> _Given request_
The required output is the exact run of lines from the line containing "made[o].parent = made.get(o.parent, o.parent)" to the line containing "scene.view_settings.keyframe_insert(path, frame=frame(t))", inclusive, and nothing besides.

> _Given information_

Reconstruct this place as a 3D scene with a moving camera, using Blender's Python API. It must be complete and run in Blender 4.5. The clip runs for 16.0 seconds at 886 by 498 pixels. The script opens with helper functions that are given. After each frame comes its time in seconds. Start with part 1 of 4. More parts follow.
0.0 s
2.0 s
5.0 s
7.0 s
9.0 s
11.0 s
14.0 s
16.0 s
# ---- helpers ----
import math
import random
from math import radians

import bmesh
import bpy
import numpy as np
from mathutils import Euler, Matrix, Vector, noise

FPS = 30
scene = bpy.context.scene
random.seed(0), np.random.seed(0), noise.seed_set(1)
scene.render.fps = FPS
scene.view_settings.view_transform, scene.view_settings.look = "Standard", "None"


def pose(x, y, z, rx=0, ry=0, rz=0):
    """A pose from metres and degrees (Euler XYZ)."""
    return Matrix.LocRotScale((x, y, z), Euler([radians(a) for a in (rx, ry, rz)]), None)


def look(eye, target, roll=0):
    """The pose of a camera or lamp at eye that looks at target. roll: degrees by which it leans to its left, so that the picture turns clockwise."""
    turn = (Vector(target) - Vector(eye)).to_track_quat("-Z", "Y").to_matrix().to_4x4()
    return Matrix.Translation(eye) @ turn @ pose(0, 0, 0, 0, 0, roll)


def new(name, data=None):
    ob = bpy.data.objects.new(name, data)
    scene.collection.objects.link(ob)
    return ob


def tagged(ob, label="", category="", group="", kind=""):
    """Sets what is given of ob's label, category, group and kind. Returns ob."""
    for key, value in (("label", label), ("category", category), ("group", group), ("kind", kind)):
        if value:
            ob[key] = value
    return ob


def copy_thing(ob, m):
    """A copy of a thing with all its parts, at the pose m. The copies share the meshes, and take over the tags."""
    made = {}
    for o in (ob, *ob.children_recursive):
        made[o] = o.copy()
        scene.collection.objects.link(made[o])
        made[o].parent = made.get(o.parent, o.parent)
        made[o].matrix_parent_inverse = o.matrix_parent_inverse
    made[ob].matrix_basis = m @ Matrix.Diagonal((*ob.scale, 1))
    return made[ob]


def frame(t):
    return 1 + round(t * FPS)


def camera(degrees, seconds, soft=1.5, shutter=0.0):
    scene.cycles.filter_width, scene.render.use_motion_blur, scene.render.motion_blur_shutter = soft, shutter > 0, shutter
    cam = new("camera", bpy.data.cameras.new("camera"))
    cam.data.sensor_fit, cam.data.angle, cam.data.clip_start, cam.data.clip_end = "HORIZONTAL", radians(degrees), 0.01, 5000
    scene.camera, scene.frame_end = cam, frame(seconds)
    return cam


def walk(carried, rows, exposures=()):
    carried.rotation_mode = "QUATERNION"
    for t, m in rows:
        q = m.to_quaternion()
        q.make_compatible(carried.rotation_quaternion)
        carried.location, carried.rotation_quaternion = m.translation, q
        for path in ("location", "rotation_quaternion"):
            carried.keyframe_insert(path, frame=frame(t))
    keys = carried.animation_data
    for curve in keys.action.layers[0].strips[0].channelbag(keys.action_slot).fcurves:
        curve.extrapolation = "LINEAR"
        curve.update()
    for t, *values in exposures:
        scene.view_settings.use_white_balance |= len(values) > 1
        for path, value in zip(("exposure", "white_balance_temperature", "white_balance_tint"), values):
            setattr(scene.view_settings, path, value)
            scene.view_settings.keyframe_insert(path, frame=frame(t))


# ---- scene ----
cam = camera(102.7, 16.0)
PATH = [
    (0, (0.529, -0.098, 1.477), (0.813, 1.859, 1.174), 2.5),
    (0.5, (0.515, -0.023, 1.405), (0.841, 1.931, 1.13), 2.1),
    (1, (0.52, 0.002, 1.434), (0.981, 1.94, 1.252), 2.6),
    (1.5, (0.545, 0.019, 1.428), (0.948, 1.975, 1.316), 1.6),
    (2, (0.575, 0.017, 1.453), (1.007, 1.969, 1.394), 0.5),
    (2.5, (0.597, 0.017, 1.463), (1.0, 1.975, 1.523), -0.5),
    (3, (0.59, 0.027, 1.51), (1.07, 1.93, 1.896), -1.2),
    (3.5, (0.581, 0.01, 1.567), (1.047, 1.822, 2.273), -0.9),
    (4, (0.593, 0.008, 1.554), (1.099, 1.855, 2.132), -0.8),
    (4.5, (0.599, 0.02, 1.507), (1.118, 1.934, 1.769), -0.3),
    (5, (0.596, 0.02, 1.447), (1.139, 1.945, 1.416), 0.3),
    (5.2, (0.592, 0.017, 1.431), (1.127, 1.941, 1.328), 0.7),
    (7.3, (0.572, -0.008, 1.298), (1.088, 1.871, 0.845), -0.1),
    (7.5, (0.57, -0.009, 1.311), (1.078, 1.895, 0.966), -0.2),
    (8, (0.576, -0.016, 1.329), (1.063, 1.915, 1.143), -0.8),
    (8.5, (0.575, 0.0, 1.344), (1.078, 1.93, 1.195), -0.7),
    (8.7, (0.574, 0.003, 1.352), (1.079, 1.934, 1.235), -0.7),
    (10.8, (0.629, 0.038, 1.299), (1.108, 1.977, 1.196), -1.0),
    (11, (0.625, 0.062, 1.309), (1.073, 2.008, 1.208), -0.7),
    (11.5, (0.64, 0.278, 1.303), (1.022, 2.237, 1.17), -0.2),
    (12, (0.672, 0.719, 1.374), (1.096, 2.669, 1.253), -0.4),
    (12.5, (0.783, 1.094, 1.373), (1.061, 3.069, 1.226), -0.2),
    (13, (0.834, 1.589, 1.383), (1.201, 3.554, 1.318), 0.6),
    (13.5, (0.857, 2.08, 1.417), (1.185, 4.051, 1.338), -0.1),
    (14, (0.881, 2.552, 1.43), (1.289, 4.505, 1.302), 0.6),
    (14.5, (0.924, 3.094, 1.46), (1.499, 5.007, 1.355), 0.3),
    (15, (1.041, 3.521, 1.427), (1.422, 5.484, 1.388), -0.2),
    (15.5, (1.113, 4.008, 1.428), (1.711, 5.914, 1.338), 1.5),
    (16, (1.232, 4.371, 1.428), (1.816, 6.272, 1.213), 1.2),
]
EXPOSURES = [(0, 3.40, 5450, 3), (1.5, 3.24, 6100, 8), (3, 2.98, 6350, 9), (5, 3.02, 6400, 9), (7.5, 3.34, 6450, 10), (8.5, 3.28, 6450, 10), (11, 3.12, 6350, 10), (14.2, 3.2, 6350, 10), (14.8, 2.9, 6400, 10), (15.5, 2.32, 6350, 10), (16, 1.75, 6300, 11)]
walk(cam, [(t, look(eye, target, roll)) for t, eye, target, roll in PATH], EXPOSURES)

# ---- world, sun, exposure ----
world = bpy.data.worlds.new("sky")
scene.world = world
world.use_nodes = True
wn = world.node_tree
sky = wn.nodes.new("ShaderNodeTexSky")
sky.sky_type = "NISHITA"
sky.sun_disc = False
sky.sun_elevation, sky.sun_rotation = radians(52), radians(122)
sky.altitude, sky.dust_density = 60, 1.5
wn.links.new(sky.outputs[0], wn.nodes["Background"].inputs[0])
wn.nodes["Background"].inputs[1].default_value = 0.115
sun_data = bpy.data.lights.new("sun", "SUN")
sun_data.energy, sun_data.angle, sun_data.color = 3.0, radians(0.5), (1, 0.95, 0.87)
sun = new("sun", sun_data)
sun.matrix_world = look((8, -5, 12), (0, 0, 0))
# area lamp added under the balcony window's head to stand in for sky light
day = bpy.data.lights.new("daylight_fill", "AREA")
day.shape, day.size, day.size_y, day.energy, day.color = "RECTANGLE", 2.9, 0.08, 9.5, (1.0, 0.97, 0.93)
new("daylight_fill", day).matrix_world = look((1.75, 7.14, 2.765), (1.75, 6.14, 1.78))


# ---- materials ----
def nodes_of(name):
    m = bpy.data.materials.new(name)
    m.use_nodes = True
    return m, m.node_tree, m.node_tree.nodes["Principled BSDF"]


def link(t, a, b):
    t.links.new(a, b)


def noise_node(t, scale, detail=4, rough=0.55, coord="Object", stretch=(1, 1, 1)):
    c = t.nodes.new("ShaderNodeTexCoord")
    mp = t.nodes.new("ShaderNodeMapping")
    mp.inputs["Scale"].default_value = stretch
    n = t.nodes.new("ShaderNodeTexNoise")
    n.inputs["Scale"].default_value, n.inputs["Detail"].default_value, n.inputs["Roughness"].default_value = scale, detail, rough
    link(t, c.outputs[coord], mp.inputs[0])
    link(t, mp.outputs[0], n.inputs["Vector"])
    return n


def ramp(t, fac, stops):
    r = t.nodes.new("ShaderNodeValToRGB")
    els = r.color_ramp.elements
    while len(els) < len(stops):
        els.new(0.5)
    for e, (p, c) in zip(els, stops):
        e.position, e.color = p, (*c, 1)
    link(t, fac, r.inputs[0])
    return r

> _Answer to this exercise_
        made[o].parent = made.get(o.parent, o.parent)
        made[o].matrix_parent_inverse = o.matrix_parent_inverse
    made[ob].matrix_basis = m @ Matrix.Diagonal((*ob.scale, 1))
    return made[ob]


def frame(t):
    return 1 + round(t * FPS)


def camera(degrees, seconds, soft=1.5, shutter=0.0):
    scene.cycles.filter_width, scene.render.use_motion_blur, scene.render.motion_blur_shutter = soft, shutter > 0, shutter
    cam = new("camera", bpy.data.cameras.new("camera"))
    cam.data.sensor_fit, cam.data.angle, cam.data.clip_start, cam.data.clip_end = "HORIZONTAL", radians(degrees), 0.01, 5000
    scene.camera, scene.frame_end = cam, frame(seconds)
    return cam


def walk(carried, rows, exposures=()):
    carried.rotation_mode = "QUATERNION"
    for t, m in rows:
        q = m.to_quaternion()
        q.make_compatible(carried.rotation_quaternion)
        carried.location, carried.rotation_quaternion = m.translation, q
        for path in ("location", "rotation_quaternion"):
            carried.keyframe_insert(path, frame=frame(t))
    keys = carried.animation_data
    for curve in keys.action.layers[0].strips[0].channelbag(keys.action_slot).fcurves:
        curve.extrapolation = "LINEAR"
        curve.update()
    for t, *values in exposures:
        scene.view_settings.use_white_balance |= len(values) > 1
        for path, value in zip(("exposure", "white_balance_temperature", "white_balance_tint"), values):
            setattr(scene.view_settings, path, value)
            scene.view_settings.keyframe_insert(path, frame=frame(t))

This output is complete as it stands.